1 Corinthiens 11, 17-34

« Ceci est mon Corps »

Beaudouin de Ford

Le sacrement de l’autel, tome 1, SC 93, p. 143s

 

          La nuit où il fut livré, Jésus prit du pain, et, ayant rendu grâces, le rompit, le donna et dit : Ceci est mon Corps. Ce qu’il vient de faire, Jésus le dit : par la parole, il annonce le résultat de son acte. Dans la création du monde, au contraire, il a d’abord dit, puis fait. Au moment de créer la lumière, Dieu dit : Que la lumière soit. Et la lumière fut. Et la lumière une fois créée, on ne lit pas qu’il ait dit : Ceci est la lumière ! Il n’y avait d’ailleurs pas lieu de le dire, la puissance de sa parole étant manifeste : le résultat qui suivait, l’être nouveau qui obéissait étaient évidents ; et c’est la parole qui était mystérieuse, jusqu’à ce que l’œuvre nouvelle soulevât le voile. A mesure qu’il disait : Sois !, les créatures existaient tout à coup, et alors se dévoilait ce qu’il avait voulu dire, lui qui était assez puissant pour faire par sa seule parole. C’est ainsi que les perfections invisibles de Dieu et sa puissance éternelle se révèlent par la création (Romains 1,20). La puissance de Dieu, par laquelle il a commandé que la créature soit, se saisit donc en quelque manière dans les choses créées.

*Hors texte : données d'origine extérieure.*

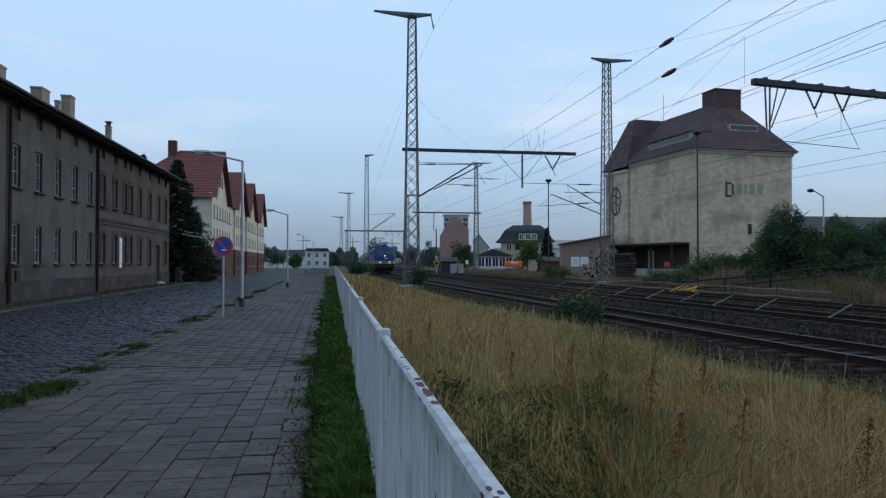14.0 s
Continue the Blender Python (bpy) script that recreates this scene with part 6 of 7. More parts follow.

          Mais dans ce changement admirable de l’eucharistie, il en va tout autrement. Un fait si mystérieux, si éloigné de la connaissance humaine, ne pouvait être manifesté que par la parole. C’est pourquoi il a béni et dit : Ceci est mon Corps. Par ce mot, le Verbe Tout-Puissant de Dieu a manifesté une œuvre unique de sa puissance, que nous admirons tous. Il a fait, puis il a dit, afin qu’une fois dit, on croie.

          Sans doute le Christ est-il appelé par analogie vigne, agneau, pierre, et d’autres noms qui peuvent lui convenir métaphoriquement ; mais nul ne s’avisera de penser qu’il s’agisse d’une figure quand il dit : Recevez et mangez, ceci est mon corps. Ce qu’il commande de prendre et de manger n’est pas appelé Corps du Christ par métaphore et en figure, mais est vraiment et au sens propre le Corps du Christ qui est donné pour nous ainsi que le Christ lui-même l’a dit. Les paroles du Christ : Ceci est mon Corps, sont l’exacte vérité, non une figure. Cette parole de vérité, que rien n’ôtera jamais de ma bouche, ne devrait pas être obscurcie par une figure : elle devrait plutôt mettre fin à la figure, qui est la Loi. Dans la vérité, ne cherchons pas une figure de langage : désormais la parole, à elle seule, doit rendre manifeste ce qui jusqu’ici se cachait sous la figure des choses.